[START RECORDED INFORMATION]

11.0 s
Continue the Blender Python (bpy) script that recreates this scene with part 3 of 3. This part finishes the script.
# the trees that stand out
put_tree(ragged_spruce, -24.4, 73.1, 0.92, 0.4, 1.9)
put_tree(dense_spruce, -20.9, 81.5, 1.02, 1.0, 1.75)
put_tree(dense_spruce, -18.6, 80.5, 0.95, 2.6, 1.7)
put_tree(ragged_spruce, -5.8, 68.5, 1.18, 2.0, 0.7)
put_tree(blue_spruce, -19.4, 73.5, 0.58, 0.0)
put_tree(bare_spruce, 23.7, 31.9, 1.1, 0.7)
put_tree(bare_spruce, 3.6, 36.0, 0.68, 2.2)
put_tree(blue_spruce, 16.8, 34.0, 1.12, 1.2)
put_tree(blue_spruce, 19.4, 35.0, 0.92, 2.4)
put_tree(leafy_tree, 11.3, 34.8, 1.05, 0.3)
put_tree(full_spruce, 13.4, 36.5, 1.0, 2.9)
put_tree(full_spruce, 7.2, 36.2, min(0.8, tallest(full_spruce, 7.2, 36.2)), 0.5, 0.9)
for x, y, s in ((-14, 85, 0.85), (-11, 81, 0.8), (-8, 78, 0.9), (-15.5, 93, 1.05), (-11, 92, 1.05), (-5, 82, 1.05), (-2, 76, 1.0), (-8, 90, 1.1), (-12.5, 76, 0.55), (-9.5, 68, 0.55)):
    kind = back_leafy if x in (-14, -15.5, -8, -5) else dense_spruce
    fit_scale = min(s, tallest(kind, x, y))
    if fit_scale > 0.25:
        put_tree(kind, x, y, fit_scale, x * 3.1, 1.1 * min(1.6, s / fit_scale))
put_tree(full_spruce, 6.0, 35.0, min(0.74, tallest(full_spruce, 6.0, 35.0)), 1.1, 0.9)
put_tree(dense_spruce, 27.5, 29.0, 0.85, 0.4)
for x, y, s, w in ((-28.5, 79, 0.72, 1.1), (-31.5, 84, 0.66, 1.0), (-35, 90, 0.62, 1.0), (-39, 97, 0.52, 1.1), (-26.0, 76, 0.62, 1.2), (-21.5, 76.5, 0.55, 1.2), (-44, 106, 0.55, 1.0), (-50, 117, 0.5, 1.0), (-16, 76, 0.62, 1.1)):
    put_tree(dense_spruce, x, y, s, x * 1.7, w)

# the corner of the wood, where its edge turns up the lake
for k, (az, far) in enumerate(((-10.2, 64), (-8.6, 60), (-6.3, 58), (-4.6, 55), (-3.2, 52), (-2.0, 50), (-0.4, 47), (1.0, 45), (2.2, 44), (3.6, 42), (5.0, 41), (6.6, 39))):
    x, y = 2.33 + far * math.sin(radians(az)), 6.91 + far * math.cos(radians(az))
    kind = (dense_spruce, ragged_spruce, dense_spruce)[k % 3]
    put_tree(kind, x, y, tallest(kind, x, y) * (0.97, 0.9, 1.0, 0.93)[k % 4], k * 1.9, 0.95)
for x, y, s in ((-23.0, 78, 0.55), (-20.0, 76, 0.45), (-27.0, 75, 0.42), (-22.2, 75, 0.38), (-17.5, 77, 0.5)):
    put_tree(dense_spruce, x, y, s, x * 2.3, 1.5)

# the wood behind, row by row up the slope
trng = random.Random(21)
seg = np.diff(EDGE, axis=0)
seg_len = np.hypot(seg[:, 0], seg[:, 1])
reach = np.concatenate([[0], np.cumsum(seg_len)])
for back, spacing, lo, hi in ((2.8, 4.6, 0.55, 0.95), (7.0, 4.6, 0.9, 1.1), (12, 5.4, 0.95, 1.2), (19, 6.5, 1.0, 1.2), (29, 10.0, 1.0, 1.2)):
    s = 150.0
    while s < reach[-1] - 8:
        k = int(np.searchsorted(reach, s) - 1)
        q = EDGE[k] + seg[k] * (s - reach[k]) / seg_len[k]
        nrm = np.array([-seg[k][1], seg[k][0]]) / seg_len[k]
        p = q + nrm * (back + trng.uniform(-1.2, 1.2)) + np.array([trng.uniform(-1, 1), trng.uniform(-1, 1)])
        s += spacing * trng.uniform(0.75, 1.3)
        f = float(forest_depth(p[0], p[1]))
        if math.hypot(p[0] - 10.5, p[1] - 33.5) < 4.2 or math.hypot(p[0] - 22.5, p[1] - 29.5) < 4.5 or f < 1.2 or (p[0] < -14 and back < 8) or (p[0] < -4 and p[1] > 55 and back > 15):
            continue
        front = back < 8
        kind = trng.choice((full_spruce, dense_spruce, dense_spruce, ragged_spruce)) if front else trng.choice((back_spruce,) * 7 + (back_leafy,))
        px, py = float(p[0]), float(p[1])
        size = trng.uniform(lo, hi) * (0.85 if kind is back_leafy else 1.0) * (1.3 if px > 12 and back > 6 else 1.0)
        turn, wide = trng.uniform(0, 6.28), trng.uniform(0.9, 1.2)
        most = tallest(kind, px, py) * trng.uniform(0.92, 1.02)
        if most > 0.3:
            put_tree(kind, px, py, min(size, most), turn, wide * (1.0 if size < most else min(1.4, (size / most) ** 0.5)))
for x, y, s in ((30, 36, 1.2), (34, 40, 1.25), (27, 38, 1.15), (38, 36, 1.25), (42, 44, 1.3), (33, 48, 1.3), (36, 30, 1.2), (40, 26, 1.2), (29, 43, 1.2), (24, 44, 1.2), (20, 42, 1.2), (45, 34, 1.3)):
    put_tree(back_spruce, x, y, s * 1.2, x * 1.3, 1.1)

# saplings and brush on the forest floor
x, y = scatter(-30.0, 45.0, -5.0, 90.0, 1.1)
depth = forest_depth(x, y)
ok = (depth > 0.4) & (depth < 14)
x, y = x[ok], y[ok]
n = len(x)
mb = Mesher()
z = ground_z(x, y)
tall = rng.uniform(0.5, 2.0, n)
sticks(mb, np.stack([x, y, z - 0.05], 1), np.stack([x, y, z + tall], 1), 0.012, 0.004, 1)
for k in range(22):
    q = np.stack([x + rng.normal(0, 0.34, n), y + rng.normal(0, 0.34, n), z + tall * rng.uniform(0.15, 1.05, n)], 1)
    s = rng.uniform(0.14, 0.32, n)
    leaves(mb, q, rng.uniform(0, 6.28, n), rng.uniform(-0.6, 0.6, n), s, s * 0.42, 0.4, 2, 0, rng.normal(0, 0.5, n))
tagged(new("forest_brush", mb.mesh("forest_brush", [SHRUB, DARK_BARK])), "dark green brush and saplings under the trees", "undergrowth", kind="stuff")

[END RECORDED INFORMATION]

REQUEST:
Retype all the material above precisely, with no line left out.

EXERCISE RESPONSE:
11.0 s
Continue the Blender Python (bpy) script that recreates this scene with part 3 of 3. This part finishes the script.
# the trees that stand out
put_tree(ragged_spruce, -24.4, 73.1, 0.92, 0.4, 1.9)
put_tree(dense_spruce, -20.9, 81.5, 1.02, 1.0, 1.75)
put_tree(dense_spruce, -18.6, 80.5, 0.95, 2.6, 1.7)
put_tree(ragged_spruce, -5.8, 68.5, 1.18, 2.0, 0.7)
put_tree(blue_spruce, -19.4, 73.5, 0.58, 0.0)
put_tree(bare_spruce, 23.7, 31.9, 1.1, 0.7)
put_tree(bare_spruce, 3.6, 36.0, 0.68, 2.2)
put_tree(blue_spruce, 16.8, 34.0, 1.12, 1.2)
put_tree(blue_spruce, 19.4, 35.0, 0.92, 2.4)
put_tree(leafy_tree, 11.3, 34.8, 1.05, 0.3)
put_tree(full_spruce, 13.4, 36.5, 1.0, 2.9)
put_tree(full_spruce, 7.2, 36.2, min(0.8, tallest(full_spruce, 7.2, 36.2)), 0.5, 0.9)
for x, y, s in ((-14, 85, 0.85), (-11, 81, 0.8), (-8, 78, 0.9), (-15.5, 93, 1.05), (-11, 92, 1.05), (-5, 82, 1.05), (-2, 76, 1.0), (-8, 90, 1.1), (-12.5, 76, 0.55), (-9.5, 68, 0.55)):
    kind = back_leafy if x in (-14, -15.5, -8, -5) else dense_spruce
    fit_scale = min(s, tallest(kind, x, y))
    if fit_scale > 0.25:
        put_tree(kind, x, y, fit_scale, x * 3.1, 1.1 * min(1.6, s / fit_scale))
put_tree(full_spruce, 6.0, 35.0, min(0.74, tallest(full_spruce, 6.0, 35.0)), 1.1, 0.9)
put_tree(dense_spruce, 27.5, 29.0, 0.85, 0.4)
for x, y, s, w in ((-28.5, 79, 0.72, 1.1), (-31.5, 84, 0.66, 1.0), (-35, 90, 0.62, 1.0), (-39, 97, 0.52, 1.1), (-26.0, 76, 0.62, 1.2), (-21.5, 76.5, 0.55, 1.2), (-44, 106, 0.55, 1.0), (-50, 117, 0.5, 1.0), (-16, 76, 0.62, 1.1)):
    put_tree(dense_spruce, x, y, s, x * 1.7, w)

# the corner of the wood, where its edge turns up the lake
for k, (az, far) in enumerate(((-10.2, 64), (-8.6, 60), (-6.3, 58), (-4.6, 55), (-3.2, 52), (-2.0, 50), (-0.4, 47), (1.0, 45), (2.2, 44), (3.6, 42), (5.0, 41), (6.6, 39))):
    x, y = 2.33 + far * math.sin(radians(az)), 6.91 + far * math.cos(radians(az))
    kind = (dense_spruce, ragged_spruce, dense_spruce)[k % 3]
    put_tree(kind, x, y, tallest(kind, x, y) * (0.97, 0.9, 1.0, 0.93)[k % 4], k * 1.9, 0.95)
for x, y, s in ((-23.0, 78, 0.55), (-20.0, 76, 0.45), (-27.0, 75, 0.42), (-22.2, 75, 0.38), (-17.5, 77, 0.5)):
    put_tree(dense_spruce, x, y, s, x * 2.3, 1.5)

# the wood behind, row by row up the slope
trng = random.Random(21)
seg = np.diff(EDGE, axis=0)
seg_len = np.hypot(seg[:, 0], seg[:, 1])
reach = np.concatenate([[0], np.cumsum(seg_len)])
for back, spacing, lo, hi in ((2.8, 4.6, 0.55, 0.95), (7.0, 4.6, 0.9, 1.1), (12, 5.4, 0.95, 1.2), (19, 6.5, 1.0, 1.2), (29, 10.0, 1.0, 1.2)):
    s = 150.0
    while s < reach[-1] - 8:
        k = int(np.searchsorted(reach, s) - 1)
        q = EDGE[k] + seg[k] * (s - reach[k]) / seg_len[k]
        nrm = np.array([-seg[k][1], seg[k][0]]) / seg_len[k]
        p = q + nrm * (back + trng.uniform(-1.2, 1.2)) + np.array([trng.uniform(-1, 1), trng.uniform(-1, 1)])
        s += spacing * trng.uniform(0.75, 1.3)
        f = float(forest_depth(p[0], p[1]))
        if math.hypot(p[0] - 10.5, p[1] - 33.5) < 4.2 or math.hypot(p[0] - 22.5, p[1] - 29.5) < 4.5 or f < 1.2 or (p[0] < -14 and back < 8) or (p[0] < -4 and p[1] > 55 and back > 15):
            continue
        front = back < 8
        kind = trng.choice((full_spruce, dense_spruce, dense_spruce, ragged_spruce)) if front else trng.choice((back_spruce,) * 7 + (back_leafy,))
        px, py = float(p[0]), float(p[1])
        size = trng.uniform(lo, hi) * (0.85 if kind is back_leafy else 1.0) * (1.3 if px > 12 and back > 6 else 1.0)
        turn, wide = trng.uniform(0, 6.28), trng.uniform(0.9, 1.2)
        most = tallest(kind, px, py) * trng.uniform(0.92, 1.02)
        if most > 0.3:
            put_tree(kind, px, py, min(size, most), turn, wide * (1.0 if size < most else min(1.4, (size / most) ** 0.5)))
for x, y, s in ((30, 36, 1.2), (34, 40, 1.25), (27, 38, 1.15), (38, 36, 1.25), (42, 44, 1.3), (33, 48, 1.3), (36, 30, 1.2), (40, 26, 1.2), (29, 43, 1.2), (24, 44, 1.2), (20, 42, 1.2), (45, 34, 1.3)):
    put_tree(back_spruce, x, y, s * 1.2, x * 1.3, 1.1)

# saplings and brush on the forest floor
x, y = scatter(-30.0, 45.0, -5.0, 90.0, 1.1)
depth = forest_depth(x, y)
ok = (depth > 0.4) & (depth < 14)
x, y = x[ok], y[ok]
n = len(x)
mb = Mesher()
z = ground_z(x, y)
tall = rng.uniform(0.5, 2.0, n)
sticks(mb, np.stack([x, y, z - 0.05], 1), np.stack([x, y, z + tall], 1), 0.012, 0.004, 1)
for k in range(22):
    q = np.stack([x + rng.normal(0, 0.34, n), y + rng.normal(0, 0.34, n), z + tall * rng.uniform(0.15, 1.05, n)], 1)
    s = rng.uniform(0.14, 0.32, n)
    leaves(mb, q, rng.uniform(0, 6.28, n), rng.uniform(-0.6, 0.6, n), s, s * 0.42, 0.4, 2, 0, rng.normal(0, 0.5, n))
tagged(new("forest_brush", mb.mesh("forest_brush", [SHRUB, DARK_BARK])), "dark green brush and saplings under the trees", "undergrowth", kind="stuff")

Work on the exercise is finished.